> [Requirements]: Repeat every line of the listing below exactly, minus the pictures.
>>>>>
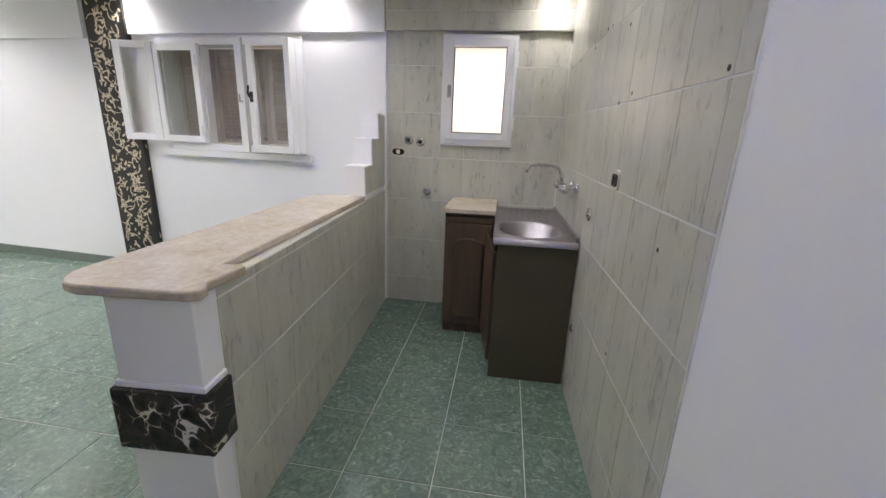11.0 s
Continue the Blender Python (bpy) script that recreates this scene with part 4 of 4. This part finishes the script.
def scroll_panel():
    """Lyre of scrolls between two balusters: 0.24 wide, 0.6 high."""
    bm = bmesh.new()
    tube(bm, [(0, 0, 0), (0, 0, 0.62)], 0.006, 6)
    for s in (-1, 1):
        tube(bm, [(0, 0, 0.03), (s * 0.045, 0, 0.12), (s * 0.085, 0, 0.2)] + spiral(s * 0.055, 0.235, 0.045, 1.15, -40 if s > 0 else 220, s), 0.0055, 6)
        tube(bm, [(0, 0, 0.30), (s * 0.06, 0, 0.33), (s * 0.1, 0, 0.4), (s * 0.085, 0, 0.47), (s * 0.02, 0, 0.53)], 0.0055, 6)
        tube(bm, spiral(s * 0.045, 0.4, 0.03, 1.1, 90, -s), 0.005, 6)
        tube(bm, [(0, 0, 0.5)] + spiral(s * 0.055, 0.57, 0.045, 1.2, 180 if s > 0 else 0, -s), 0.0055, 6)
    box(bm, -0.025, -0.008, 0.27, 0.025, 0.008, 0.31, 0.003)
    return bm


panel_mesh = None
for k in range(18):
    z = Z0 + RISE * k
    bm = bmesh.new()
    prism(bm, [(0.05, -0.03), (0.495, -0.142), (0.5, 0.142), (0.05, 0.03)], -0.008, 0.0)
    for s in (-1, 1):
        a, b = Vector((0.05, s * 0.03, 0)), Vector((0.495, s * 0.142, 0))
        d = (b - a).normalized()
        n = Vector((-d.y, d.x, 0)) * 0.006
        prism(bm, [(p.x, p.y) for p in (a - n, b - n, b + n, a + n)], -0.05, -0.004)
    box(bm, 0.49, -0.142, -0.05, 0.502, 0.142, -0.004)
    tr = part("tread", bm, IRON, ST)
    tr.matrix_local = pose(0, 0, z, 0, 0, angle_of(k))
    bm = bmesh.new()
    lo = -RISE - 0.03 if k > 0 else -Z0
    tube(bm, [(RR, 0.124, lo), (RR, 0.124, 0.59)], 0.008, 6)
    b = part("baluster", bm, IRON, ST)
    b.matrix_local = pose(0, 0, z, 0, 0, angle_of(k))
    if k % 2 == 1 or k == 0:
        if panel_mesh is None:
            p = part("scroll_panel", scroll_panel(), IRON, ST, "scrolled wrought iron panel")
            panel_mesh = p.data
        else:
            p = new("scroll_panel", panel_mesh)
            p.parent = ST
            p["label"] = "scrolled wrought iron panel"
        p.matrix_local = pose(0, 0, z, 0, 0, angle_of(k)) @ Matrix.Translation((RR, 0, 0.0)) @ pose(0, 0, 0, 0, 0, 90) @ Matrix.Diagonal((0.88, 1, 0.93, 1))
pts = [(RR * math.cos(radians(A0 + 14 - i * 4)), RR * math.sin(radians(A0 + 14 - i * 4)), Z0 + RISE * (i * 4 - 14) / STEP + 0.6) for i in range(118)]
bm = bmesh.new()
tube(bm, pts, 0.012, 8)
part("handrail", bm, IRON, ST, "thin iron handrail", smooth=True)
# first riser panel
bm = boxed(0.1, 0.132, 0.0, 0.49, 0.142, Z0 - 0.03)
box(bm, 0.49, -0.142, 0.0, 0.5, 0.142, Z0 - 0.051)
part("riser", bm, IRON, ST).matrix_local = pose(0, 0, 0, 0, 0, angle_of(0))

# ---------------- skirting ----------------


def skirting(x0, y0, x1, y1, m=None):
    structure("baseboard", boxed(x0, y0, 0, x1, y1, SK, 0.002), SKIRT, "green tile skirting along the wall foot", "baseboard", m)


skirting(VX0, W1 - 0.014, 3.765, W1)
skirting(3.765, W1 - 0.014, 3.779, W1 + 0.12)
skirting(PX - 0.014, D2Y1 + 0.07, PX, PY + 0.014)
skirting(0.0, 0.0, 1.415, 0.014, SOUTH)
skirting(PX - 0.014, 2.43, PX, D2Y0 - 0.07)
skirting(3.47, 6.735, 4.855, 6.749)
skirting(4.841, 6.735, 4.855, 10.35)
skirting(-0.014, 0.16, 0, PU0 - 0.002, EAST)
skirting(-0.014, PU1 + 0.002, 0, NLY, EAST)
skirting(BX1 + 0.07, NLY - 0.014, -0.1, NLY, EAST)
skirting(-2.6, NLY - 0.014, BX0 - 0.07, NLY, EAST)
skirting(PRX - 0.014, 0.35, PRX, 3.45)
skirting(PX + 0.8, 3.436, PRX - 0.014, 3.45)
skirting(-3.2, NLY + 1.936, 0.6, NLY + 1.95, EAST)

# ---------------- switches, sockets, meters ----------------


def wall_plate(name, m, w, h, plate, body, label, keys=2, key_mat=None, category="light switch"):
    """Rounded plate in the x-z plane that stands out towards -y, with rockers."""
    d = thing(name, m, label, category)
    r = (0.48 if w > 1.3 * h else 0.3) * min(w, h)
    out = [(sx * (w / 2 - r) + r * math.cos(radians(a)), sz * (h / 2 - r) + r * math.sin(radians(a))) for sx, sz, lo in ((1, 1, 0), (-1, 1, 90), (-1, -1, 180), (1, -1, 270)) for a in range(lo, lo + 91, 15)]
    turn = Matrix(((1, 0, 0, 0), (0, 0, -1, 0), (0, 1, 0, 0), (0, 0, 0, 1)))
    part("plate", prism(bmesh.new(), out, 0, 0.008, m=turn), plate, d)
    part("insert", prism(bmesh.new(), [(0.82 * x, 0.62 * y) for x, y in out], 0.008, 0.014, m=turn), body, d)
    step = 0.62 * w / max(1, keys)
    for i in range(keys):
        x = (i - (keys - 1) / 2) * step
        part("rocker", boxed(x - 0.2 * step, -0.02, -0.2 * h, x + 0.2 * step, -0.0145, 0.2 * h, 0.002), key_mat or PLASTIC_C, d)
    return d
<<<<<
> [Result of the exercise]:
11.0 s
Continue the Blender Python (bpy) script that recreates this scene with part 4 of 4. This part finishes the script.
def scroll_panel():
    """Lyre of scrolls between two balusters: 0.24 wide, 0.6 high."""
    bm = bmesh.new()
    tube(bm, [(0, 0, 0), (0, 0, 0.62)], 0.006, 6)
    for s in (-1, 1):
        tube(bm, [(0, 0, 0.03), (s * 0.045, 0, 0.12), (s * 0.085, 0, 0.2)] + spiral(s * 0.055, 0.235, 0.045, 1.15, -40 if s > 0 else 220, s), 0.0055, 6)
        tube(bm, [(0, 0, 0.30), (s * 0.06, 0, 0.33), (s * 0.1, 0, 0.4), (s * 0.085, 0, 0.47), (s * 0.02, 0, 0.53)], 0.0055, 6)
        tube(bm, spiral(s * 0.045, 0.4, 0.03, 1.1, 90, -s), 0.005, 6)
        tube(bm, [(0, 0, 0.5)] + spiral(s * 0.055, 0.57, 0.045, 1.2, 180 if s > 0 else 0, -s), 0.0055, 6)
    box(bm, -0.025, -0.008, 0.27, 0.025, 0.008, 0.31, 0.003)
    return bm


panel_mesh = None
for k in range(18):
    z = Z0 + RISE * k
    bm = bmesh.new()
    prism(bm, [(0.05, -0.03), (0.495, -0.142), (0.5, 0.142), (0.05, 0.03)], -0.008, 0.0)
    for s in (-1, 1):
        a, b = Vector((0.05, s * 0.03, 0)), Vector((0.495, s * 0.142, 0))
        d = (b - a).normalized()
        n = Vector((-d.y, d.x, 0)) * 0.006
        prism(bm, [(p.x, p.y) for p in (a - n, b - n, b + n, a + n)], -0.05, -0.004)
    box(bm, 0.49, -0.142, -0.05, 0.502, 0.142, -0.004)
    tr = part("tread", bm, IRON, ST)
    tr.matrix_local = pose(0, 0, z, 0, 0, angle_of(k))
    bm = bmesh.new()
    lo = -RISE - 0.03 if k > 0 else -Z0
    tube(bm, [(RR, 0.124, lo), (RR, 0.124, 0.59)], 0.008, 6)
    b = part("baluster", bm, IRON, ST)
    b.matrix_local = pose(0, 0, z, 0, 0, angle_of(k))
    if k % 2 == 1 or k == 0:
        if panel_mesh is None:
            p = part("scroll_panel", scroll_panel(), IRON, ST, "scrolled wrought iron panel")
            panel_mesh = p.data
        else:
            p = new("scroll_panel", panel_mesh)
            p.parent = ST
            p["label"] = "scrolled wrought iron panel"
        p.matrix_local = pose(0, 0, z, 0, 0, angle_of(k)) @ Matrix.Translation((RR, 0, 0.0)) @ pose(0, 0, 0, 0, 0, 90) @ Matrix.Diagonal((0.88, 1, 0.93, 1))
pts = [(RR * math.cos(radians(A0 + 14 - i * 4)), RR * math.sin(radians(A0 + 14 - i * 4)), Z0 + RISE * (i * 4 - 14) / STEP + 0.6) for i in range(118)]
bm = bmesh.new()
tube(bm, pts, 0.012, 8)
part("handrail", bm, IRON, ST, "thin iron handrail", smooth=True)
# first riser panel
bm = boxed(0.1, 0.132, 0.0, 0.49, 0.142, Z0 - 0.03)
box(bm, 0.49, -0.142, 0.0, 0.5, 0.142, Z0 - 0.051)
part("riser", bm, IRON, ST).matrix_local = pose(0, 0, 0, 0, 0, angle_of(0))

# ---------------- skirting ----------------


def skirting(x0, y0, x1, y1, m=None):
    structure("baseboard", boxed(x0, y0, 0, x1, y1, SK, 0.002), SKIRT, "green tile skirting along the wall foot", "baseboard", m)


skirting(VX0, W1 - 0.014, 3.765, W1)
skirting(3.765, W1 - 0.014, 3.779, W1 + 0.12)
skirting(PX - 0.014, D2Y1 + 0.07, PX, PY + 0.014)
skirting(0.0, 0.0, 1.415, 0.014, SOUTH)
skirting(PX - 0.014, 2.43, PX, D2Y0 - 0.07)
skirting(3.47, 6.735, 4.855, 6.749)
skirting(4.841, 6.735, 4.855, 10.35)
skirting(-0.014, 0.16, 0, PU0 - 0.002, EAST)
skirting(-0.014, PU1 + 0.002, 0, NLY, EAST)
skirting(BX1 + 0.07, NLY - 0.014, -0.1, NLY, EAST)
skirting(-2.6, NLY - 0.014, BX0 - 0.07, NLY, EAST)
skirting(PRX - 0.014, 0.35, PRX, 3.45)
skirting(PX + 0.8, 3.436, PRX - 0.014, 3.45)
skirting(-3.2, NLY + 1.936, 0.6, NLY + 1.95, EAST)

# ---------------- switches, sockets, meters ----------------


def wall_plate(name, m, w, h, plate, body, label, keys=2, key_mat=None, category="light switch"):
    """Rounded plate in the x-z plane that stands out towards -y, with rockers."""
    d = thing(name, m, label, category)
    r = (0.48 if w > 1.3 * h else 0.3) * min(w, h)
    out = [(sx * (w / 2 - r) + r * math.cos(radians(a)), sz * (h / 2 - r) + r * math.sin(radians(a))) for sx, sz, lo in ((1, 1, 0), (-1, 1, 90), (-1, -1, 180), (1, -1, 270)) for a in range(lo, lo + 91, 15)]
    turn = Matrix(((1, 0, 0, 0), (0, 0, -1, 0), (0, 1, 0, 0), (0, 0, 0, 1)))
    part("plate", prism(bmesh.new(), out, 0, 0.008, m=turn), plate, d)
    part("insert", prism(bmesh.new(), [(0.82 * x, 0.62 * y) for x, y in out], 0.008, 0.014, m=turn), body, d)
    step = 0.62 * w / max(1, keys)
    for i in range(keys):
        x = (i - (keys - 1) / 2) * step
        part("rocker", boxed(x - 0.2 * step, -0.02, -0.2 * h, x + 0.2 * step, -0.0145, 0.2 * h, 0.002), key_mat or PLASTIC_C, d)
    return d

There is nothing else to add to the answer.